I believe a side-by-side analysis emphasizes how weak this claim is. At best for similarity I see two cards with what could have vampires on both (even though the Hex card is called "corrupt harvester"). Art-wise, I don't see copying of the works, unless WOTC is somehow awarded the ability to exclude others from making vampire cards.
WOTC also argues that there's copyright infringement due to the "selection and arrangement" of the cards. To win here, WOTC will need to show that its cards' "selection and arrangement" is aesthetic and not functional, and that it contains sufficient creative elements to be protectable.
Showing that the cards' arrangement is not functional will be difficult enough, and I'll rely on a famous copyright case called Brandir International v. Cascade Pacific Lumber to show why.
Remember when bicycle racks were ugly?
Before they looked cool?
Well, the company—Brandir—that developed the cool racks tried to protect them with copyright, and then when others made similar racks, Brandir tried stopping them. The court, however, said that Brandir was trying to protect functional components not purely aesthetic components, so copyrights were the wrong way to go.
The inventor of this bike rack needed to protect the functional elements with a patent.
Legal translation: Patents protect inventions, like how things work. Copyrights protect the prettiness.
And that's exactly what is going on here. The arrangement of Magic's cards is functional, and that functionality was protected by its patent. The patent is dead, and therefore WOTC should not be able to protect the functional elements by converting its copyright into an in-essence patent.
Beyond this, I do not think the selection/arrangement/designs of WOTC's cards show sufficient creativity to be protectable. To me they look generic, because when I compare them to Pokémon and Yu-Gi-Oh cards, the arrangement is very similar.
For all four brands of card, at the top of each card, there's a name of what is pictured on the card. Then there's a picture box. Then there's a description of the cards "abilities" in another box….it's all the same to me.
So, given the art doesn't match, the arrangement is functional and not creative, I don't see a "win" here for WOTC on its copyright claims.
WOTC's Trade Dress Argument Should Focus on Likelihood of Confusion, Not Similarity.

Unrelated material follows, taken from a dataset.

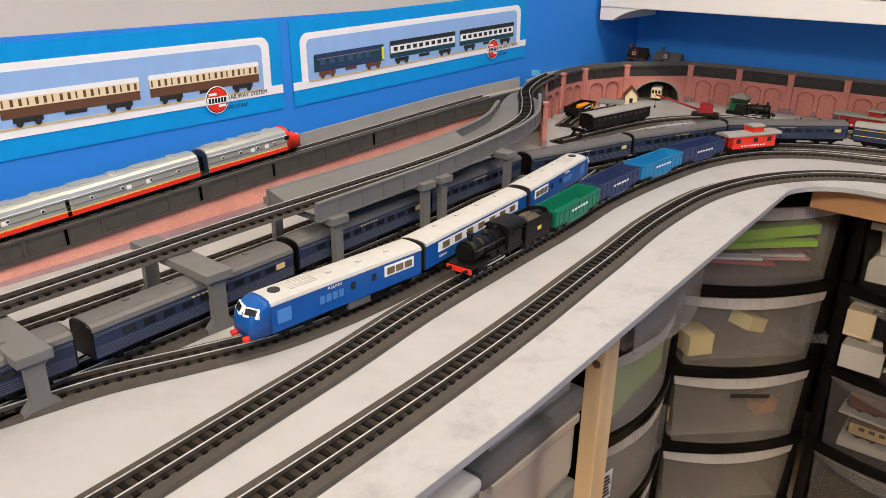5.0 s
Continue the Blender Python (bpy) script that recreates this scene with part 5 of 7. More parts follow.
def poster(y0, z0, tilt, W, cars, label):
    """Printed sheet on the wall: blue border, white arch and strip, a picture of vehicles, a round badge."""
    t = thing("wall_poster", pose(X0 + 0.001, y0, z0, tilt), label, "poster", "posters above the layout")

    def piece(name, mat, lift, rects, parent=None, r=0.0, label=""):
        bm = B()
        for a, b, c, d in rects:
            flat(bm, a, b, c, d, lift, r=r)
        return part(name, bm, mat, parent or t, label)

    piece("sheet", "cyan", 0.0008, [(0, W, 0, 0.136)], label="bright blue poster sheet")
    piece("white_arch", "white", 0.0014, [(0.019, W - 0.022, 0.030, 0.1135)], r=0.016)
    piece("white_strip", "white", 0.0017, [(0.0, W, 0.0255, 0.0385)])
    piece("picture", "sky", 0.0020, [(0.032, W - 0.037, 0.036, 0.1035)], r=0.010)
    piece("ballast", "stone", 0.0024, [(0.034, W - 0.039, 0.0352, 0.0378)])
    for a, b, kind in cars:
        if kind == "loco":
            ob = piece("pictured_engine", "teal", 0.0026, [(a, b, 0.049, 0.0775)], r=0.004)
            piece("pictured_cab", "glue_yellow", 0.0030, [(b - 0.006, b, 0.051, 0.073)], ob)
            piece("pictured_side", "navy", 0.0030, [(a + 0.004, b - 0.010, 0.050, 0.0555), (a + 0.004, b - 0.010, 0.0715, 0.0765)], ob)
            piece("pictured_grille", "steel_blue", 0.0030, [(a + 0.012 + 0.021 * k, a + 0.024 + 0.021 * k, 0.0595, 0.0680) for k in range(6)], ob)
            piece("pictured_roofline", "roofgrey", 0.0034, [(a + 0.006, b - 0.012, 0.0690, 0.0700)], ob)
            bg = "brown"
        elif kind == "blue":
            ob = piece("pictured_coach", "teal", 0.0026, [(a, b, 0.050, 0.074)])
            piece("pictured_roof", "ink", 0.0030, [(a, b, 0.074, 0.080)], ob, r=0.003)
            piece("pictured_band", "white", 0.0030, [(a + 0.002, b - 0.002, 0.0585, 0.0715)], ob)
            w = (b - a - 0.012) / 10
            piece("pictured_glazing", "ink", 0.0034, [(a + 0.006 + k * w + w * 0.2, a + 0.006 + k * w + w * 0.78, 0.062, 0.069) for k in range(10)], ob)
            bg = "ink"
        else:
            ob = piece("pictured_coach", "brown", 0.0026, [(a, b, 0.0485, 0.0605)])
            piece("pictured_band", "cream", 0.0030, [(a, b, 0.0605, 0.0725)], ob)
            piece("pictured_roof", "white", 0.0030, [(a - 0.001, b + 0.001, 0.0725, 0.0785)], ob, r=0.003)
            w = (b - a) / 18
            piece("pictured_glazing", "brown", 0.0034, [(a + k * w + w * 0.25, a + k * w + w * (0.62 if k % 3 else 0.45), 0.0625, 0.071) for k in range(18)], ob)
            bg = "ink"
        for q in (a + (b - a) * 0.17, a + (b - a) * 0.83):
            piece("pictured_bogie", bg, 0.0028, [(q - 0.018, q + 0.018, 0.0425, 0.049)], ob)
            bm = B()
            for k in (-1, 1):
                cyl(bm, (0.0030, q + k * 0.011, 0.0415), (0.0034, q + k * 0.011, 0.0415), 0.0042, seg=12)
            part("pictured_wheel", bm, bg, ob)
        piece("pictured_underframe", bg, 0.0028, [(a + (b - a) * 0.42, a + (b - a) * 0.58, 0.044, 0.049)], ob)
    # round badge and caption
    cy, cz = W - 0.124, 0.0315
    for r, lift, mt, nm in ((0.0200, 0.0036, "white", "badge"), (0.0186, 0.0040, "ink", "badge_ring"), (0.0172, 0.0044, "red_plastic", "badge_disc")):
        bm = B()
        cyl(bm, (lift - 0.0005, cy, cz), (lift, cy, cz), r, seg=28)
        part(nm, bm, mt, t)
    piece("badge_flash", "white", 0.0047, [(cy - 0.014, cy - 0.001, cz + 0.007, cz + 0.0105), (cy + 0.001, cy + 0.014, cz - 0.0105, cz - 0.007)])
    piece("badge_bar", "white", 0.0048, [(cy - 0.0178, cy + 0.0178, cz - 0.0055, cz + 0.0045)])
    piece("badge_lettering_bar", "ink", 0.0052, [(cy - 0.0152 + k * 0.0052, cy - 0.0115 + k * 0.0052, cz - 0.0038, cz + 0.003) for k in range(6)])
    face = Matrix.Rotation(math.pi / 2, 4, "Z") @ Matrix.Rotation(math.pi / 2, 4, "X")
    words("RAILWAY SYSTEM", 0.0092, Matrix.Translation((0.0024, cy + 0.055, 0.0318)) @ face, "ink", t)
    words("OO SCALE", 0.0080, Matrix.Translation((0.0014, cy + 0.036, 0.0175)) @ face, "navy", t)
    return t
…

To prevail on its trade dress claims, WOTC needs to show a likelihood of consumer confusion as to the affiliation/ownership/sponsorship between the products to win. While WOTC's complaint pays lip service to a "confusion" analysis, it focuses more so on the "similarity" of the two games, which is only one factor in a likelihood of confusion analysis.
Legal translation: The analysis should focus on whether or not consumers are likely to think that Hex is created or endorsed by Magic.

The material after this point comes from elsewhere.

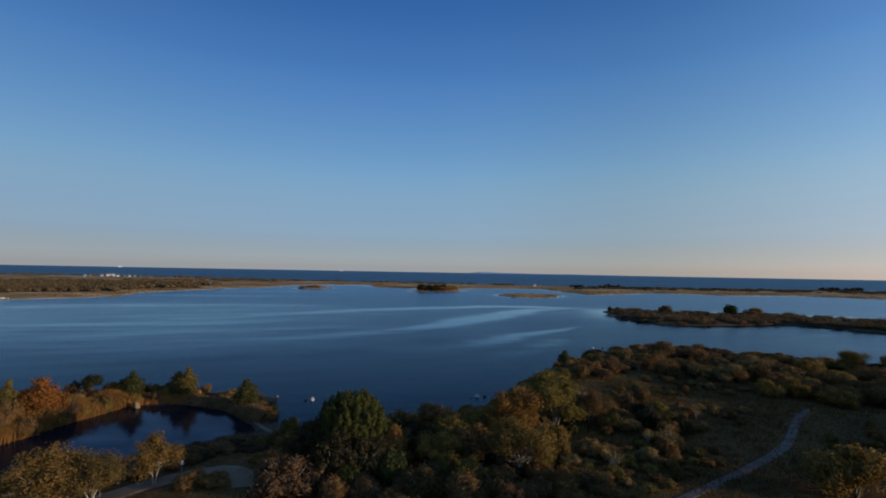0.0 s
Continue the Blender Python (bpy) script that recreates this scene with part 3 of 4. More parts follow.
MAKERS = {
    # kind: maker, radius, height, clumps, clump size
    "small": (make_shrub, 1.3, 1.5, 800, 0.17),
    "bush": (make_shrub, 2.6, 3.6, 2900, 0.21),
    "tree": (make_tree, 4.4, 8.0, 9000, 0.23),
    "open": (make_open, 4.4, 8.0, 10500, 0.19),
    "sapling": (make_open, 1.3, 3.6, 500, 0.14),
    "round": (make_dome, 5.3, 9.8, 19000, 0.22),
    "cedar": (make_cedar, 1.9, 5.4, 3800, 0.19),
    "cone": (make_cedar, 1.9, 5.4, 4600, 0.17),
    "pine": (make_umbrella, 2.5, 4.2, 2800, 0.2),
}
LABELS = {
    "green": "dense dark green leafy {}", "olive": "olive-green {} with thinning autumn leaves", "grey": "grey-green twiggy autumn {}", "brown": "brown autumn {} with dry leaves",
    "russet": "bright orange and russet autumn {}", "gold": "golden-yellow autumn {} with pale stems", "moss": "yellowish green autumn {}", "amber": "amber-orange autumn {} with dry leaves", "brush": "dark drab low {}", "heath": "dark reddish-brown heathland {}",
    "marsh": "tan tufted marsh {}", "umber": "dark umber-brown {} with withered leaves", "cedar": "dark green pointed cedar {}", "cypress": "dusky yellow-green cedar {}", "farwood": "dark drab windswept {}", "pine": "very dark green {}", "dark": "very dark green evergreen {}",
}
templates = {}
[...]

As Cryptozoic's answers points out, WOTC relies on hearsay from the Internet for support "confusion," and includes statements like:
"I have played a lot of CCGs , and for the most part, CCGs are very similar to each other. However, I’ve never seen a CCG that is as similar to another as Hex is to Magic."

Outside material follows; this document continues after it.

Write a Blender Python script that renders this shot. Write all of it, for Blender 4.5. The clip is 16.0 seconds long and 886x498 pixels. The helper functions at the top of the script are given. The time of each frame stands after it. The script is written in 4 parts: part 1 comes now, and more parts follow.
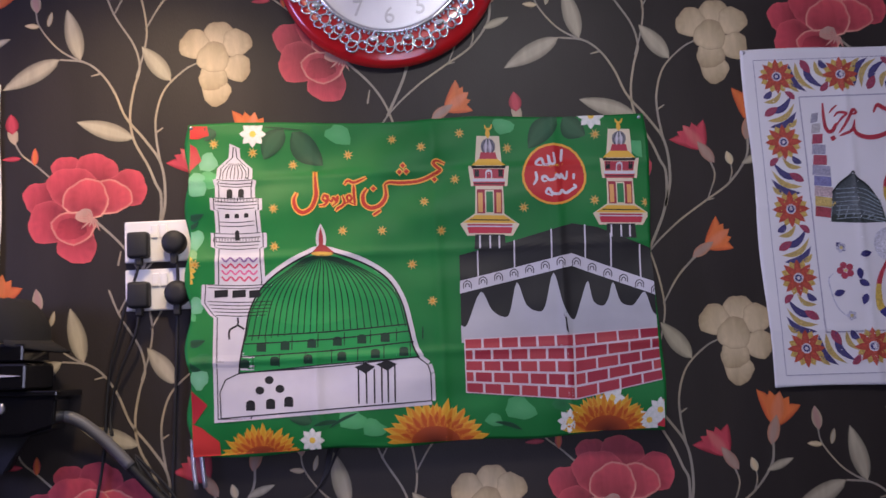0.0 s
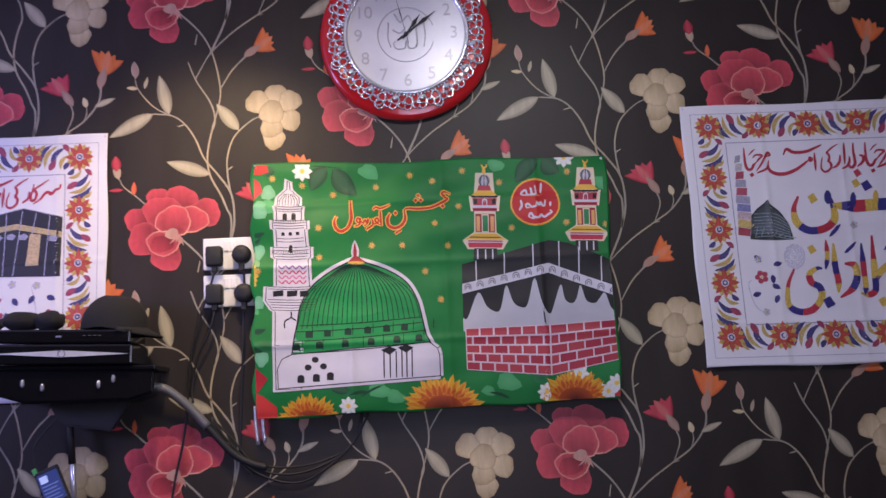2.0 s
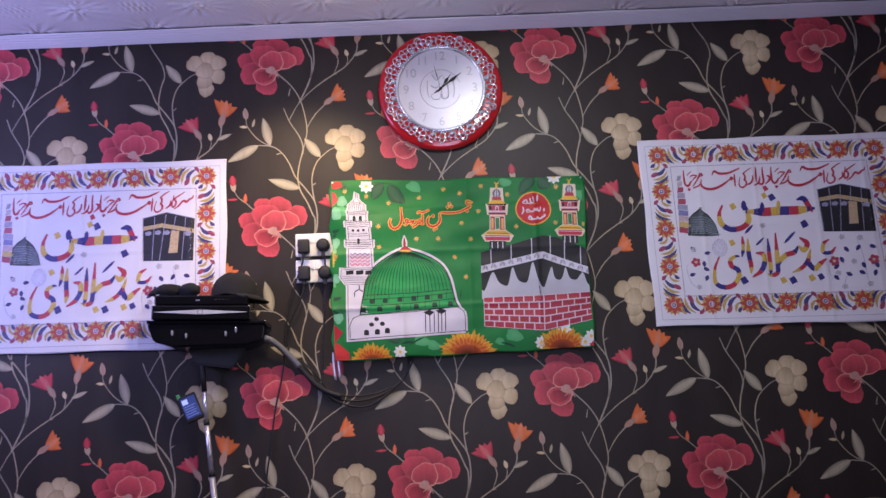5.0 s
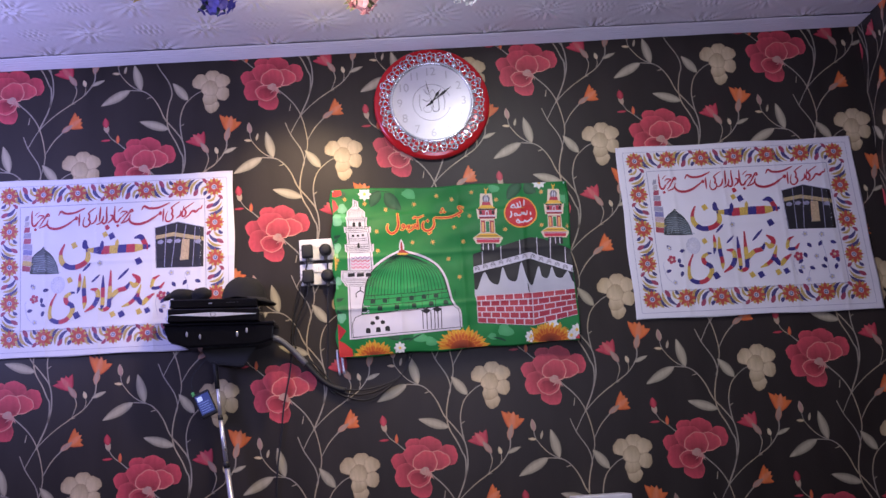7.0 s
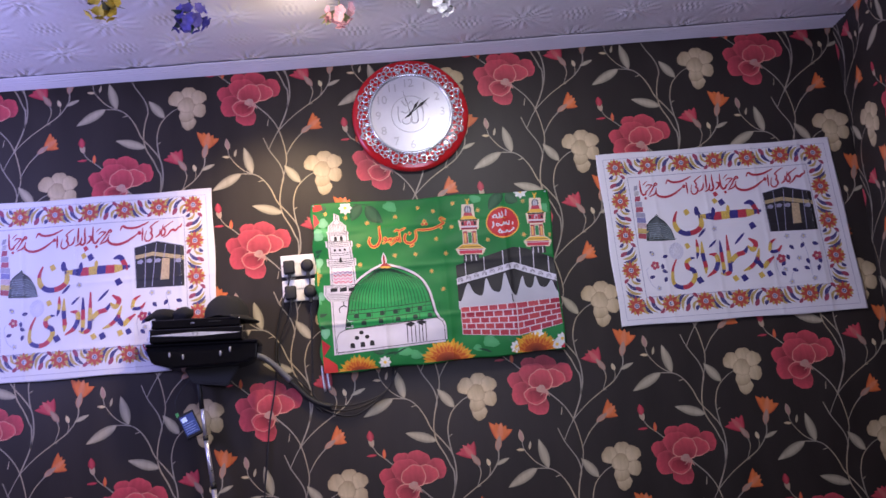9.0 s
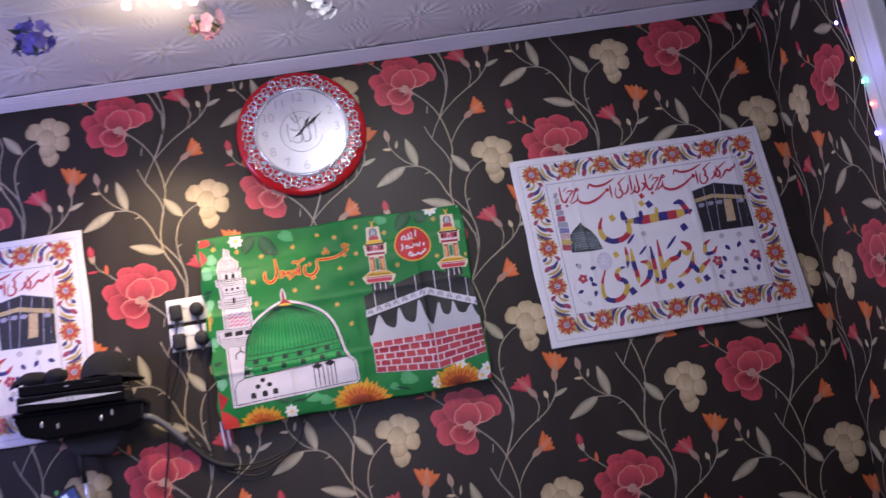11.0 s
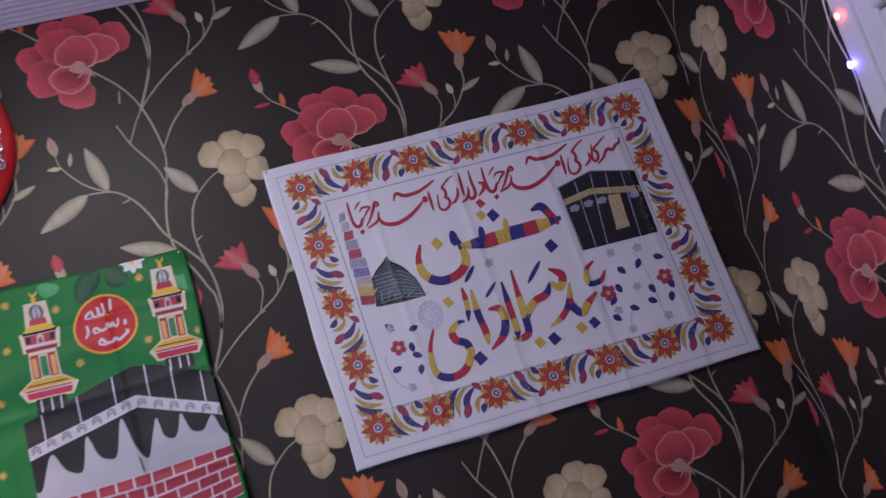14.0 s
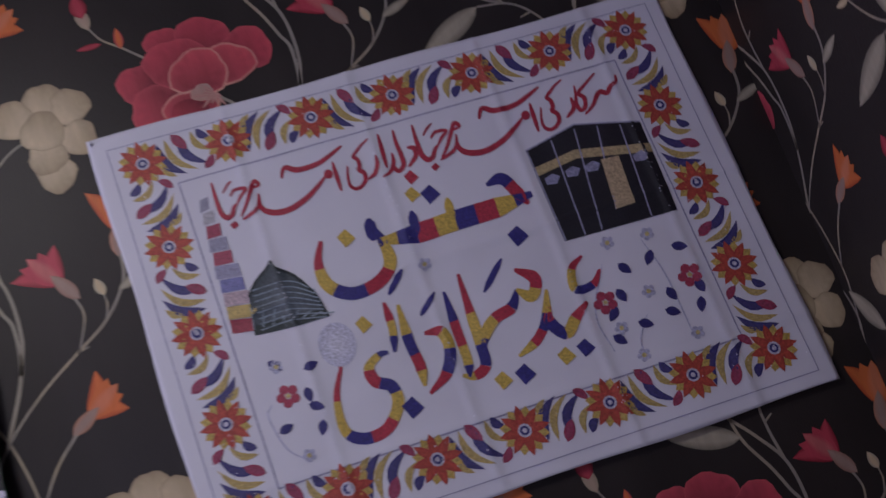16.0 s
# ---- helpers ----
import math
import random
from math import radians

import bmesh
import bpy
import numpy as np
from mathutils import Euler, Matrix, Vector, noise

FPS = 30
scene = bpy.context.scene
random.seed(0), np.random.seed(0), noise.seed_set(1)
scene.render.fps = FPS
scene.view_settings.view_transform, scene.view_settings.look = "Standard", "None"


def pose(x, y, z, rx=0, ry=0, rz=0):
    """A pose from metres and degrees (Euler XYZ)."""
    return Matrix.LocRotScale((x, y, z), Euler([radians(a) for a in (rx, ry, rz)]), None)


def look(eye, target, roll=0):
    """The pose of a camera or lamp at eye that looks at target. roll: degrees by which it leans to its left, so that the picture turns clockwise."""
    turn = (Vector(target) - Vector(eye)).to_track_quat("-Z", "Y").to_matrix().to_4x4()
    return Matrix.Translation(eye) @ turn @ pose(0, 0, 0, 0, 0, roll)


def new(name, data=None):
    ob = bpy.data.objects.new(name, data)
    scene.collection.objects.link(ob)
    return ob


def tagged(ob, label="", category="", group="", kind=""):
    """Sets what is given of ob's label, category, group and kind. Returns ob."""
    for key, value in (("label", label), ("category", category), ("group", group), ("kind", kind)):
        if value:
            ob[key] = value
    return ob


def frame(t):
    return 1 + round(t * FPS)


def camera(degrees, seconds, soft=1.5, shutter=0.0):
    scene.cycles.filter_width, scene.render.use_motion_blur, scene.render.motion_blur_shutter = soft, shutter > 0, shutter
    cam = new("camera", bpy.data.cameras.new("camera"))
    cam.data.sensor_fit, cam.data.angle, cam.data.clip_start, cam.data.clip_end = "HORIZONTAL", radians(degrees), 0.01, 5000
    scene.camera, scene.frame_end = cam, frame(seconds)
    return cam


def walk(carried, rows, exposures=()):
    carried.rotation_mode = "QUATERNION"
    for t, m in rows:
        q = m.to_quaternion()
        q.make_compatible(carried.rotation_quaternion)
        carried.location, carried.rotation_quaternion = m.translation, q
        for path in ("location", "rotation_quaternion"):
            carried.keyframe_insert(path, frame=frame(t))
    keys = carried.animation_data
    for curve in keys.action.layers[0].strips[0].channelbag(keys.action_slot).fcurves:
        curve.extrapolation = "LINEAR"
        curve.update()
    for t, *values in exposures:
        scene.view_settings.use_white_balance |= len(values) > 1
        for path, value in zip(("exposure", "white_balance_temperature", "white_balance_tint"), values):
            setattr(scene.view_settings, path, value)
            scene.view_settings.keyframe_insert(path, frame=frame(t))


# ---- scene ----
cam = camera(45.7, 16.0, shutter=0.66)
PATH = [
    (0, (-0.08, -2.185, 1.278), (-0.043, -0.199, 1.507), -2.9),
    (0.5, (-0.129, -2.327, 1.258), (-0.056, -0.343, 1.492), -3.1),
    (1, (-0.12, -2.486, 1.215), (-0.057, -0.504, 1.473), -3.4),
    (1.5, (-0.118, -2.638, 1.17), (-0.063, -0.659, 1.453), -3.0),
    (2, (-0.1, -2.807, 1.116), (-0.068, -0.832, 1.429), -2.8),
    (2.5, (-0.123, -2.968, 1.066), (-0.095, -0.995, 1.393), -2.8),
    (3, (-0.072, -3.129, 0.981), (-0.078, -1.16, 1.332), -3.2),
    (3.5, (-0.056, -3.295, 0.924), (-0.068, -1.328, 1.285), -3.1),
    (4, (-0.081, -3.479, 0.865), (-0.09, -1.515, 1.24), -2.9),
    (6.3, (-0.305, -4.155, 0.694), (-0.22, -2.197, 1.094), -3.2),
    (6.5, (-0.301, -4.155, 0.697), (-0.218, -2.197, 1.096), -3.6),
    (7, (-0.301, -4.155, 0.698), (-0.217, -2.197, 1.098), -4.0),
    (7.5, (-0.301, -4.155, 0.698), (-0.216, -2.198, 1.1), -4.0),
    (8, (-0.297, -4.153, 0.694), (-0.211, -2.197, 1.1), -4.1),
    (10.3, (-0.306, -4.021, 0.798), (-0.108, -2.071, 1.194), -9.3),
    (10.5, (-0.265, -3.948, 0.795), (-0.053, -2.002, 1.205), -9.8),
    (11, (-0.178, -3.745, 0.853), (0.075, -1.803, 1.262), -10.9),
    (11.5, (-0.062, -3.5, 0.909), (0.212, -1.561, 1.314), -11.8),
    (12, (0.026, -3.239, 0.972), (0.346, -1.305, 1.365), -13.7),
    (12.5, (0.128, -3.013, 1.04), (0.48, -1.081, 1.416), -14.9),
    (13, (0.254, -2.796, 1.09), (0.625, -0.866, 1.46), -15.6),
    (13.5, (0.337, -2.589, 1.152), (0.749, -0.664, 1.505), -17.0),
    (14, (0.43, -2.367, 1.209), (0.868, -0.446, 1.556), -17.9),
    (14.5, (0.469, -2.162, 1.274), (0.91, -0.239, 1.603), -18.3),
    (15, (0.589, -1.973, 1.297), (1.01, -0.048, 1.635), -18.5),
    (15.5, (0.628, -1.783, 1.351), (1.077, 0.143, 1.646), -19.4),
    (16, (0.809, -1.623, 1.256), (1.155, 0.306, 1.653), -19.5),
]
walk(cam, [(t, look(eye, target, roll)) for t, eye, target, roll in PATH], exposures=[(0, -0.34), (2, -0.2), (4, -0.04), (7, 0.12), (10.5, 0.16), (12, 0.03), (13, -0.06), (14, -0.12), (15, -0.42), (16, -0.58)])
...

"I am a game designer, so I can say that design-wise Hex=Magic. Hex is not "like" Magic, Hex is Magic, with a few tweaks to take advantage of the digital environment."
"I'm not very worried about calling it a "clone" or not. But it is VERY similar to Magic. I may be wrong but I feel that people who say "it's not THAT similar" or "any 2 games in the same genre will be similar" probably don't know many TCGs. I have played many TCGs, paper and digital, and none of them come as close to Magic as HEX. Yes, there are some digital tricks (most of them could be made to work in Magic, although with clumsier bookkeeping required) and a slightly different resource system, but otherwise is almost like a new skin over the same game. So the thing is, if HEX cannot be called a Magic clone, no other TCG can. HEX may not be a “clone” but it's the closest to one we have in the market."
Sure, these quotes emphasize an alleged similarity between Hex and Magic, but that's only one factor in a likelihood of confusion analysis. But they miss an important point. As Cryptozoic correctly points out the "unidentified, bloggers clearly knows the difference between the Magic and Hex: Shards of Fate games."
I agree. These posts show that the consumers are not confused as to whether WOTC is behind Hex, or endorses Hex. They all easily acknowledge it's from a different company.
The focus of the posters is on how similar the game play is. And that will not give WOTC a win for trade dress.
Cryptozoic's Introduction Sells Its Theme to the Judge Well
I think Cryptozoic's non-traditional answer is powerful. And I agree with its assessment of the case: WOTC is desperately clawing to keep control of its game by throwing all of its IP at Cryptozoic. Since WOTC is larger, and therefore has more resources, it can play bully. It can win, even if the issues are weak, because Cryptozoic might not have the money to fight back.
I hope that's not what's going on (or what will happen). I would like to see this fight continue to a court ruling. Any ruling here, would have implications for sports trading cards.
The issue raised is how much copyright and trade dress protection should be afforded to the "look and feel" of trading card designs? Especially for card design elements that are generic throughout the industry.
This question has been hanging over this industry for a while (see, e.g., the Topps v. Upper Deck litigation over the O-Pee-Chee design).
We may just get those answers here, too, because both parties have good reasons to continue fighting. For WOTC, it needs to either shutdown Hex, or have Cryptozoic overhaul the games' rules. Otherwise, it opens up the floodgate to other Magic the Gathering type clones. Cryptozoic might also need to take the case all the way to protect the alleged million-plus dollars of Kickstarter money it has invested in the game.
So, while I normally predict early settlements for most cases, this one, might continue.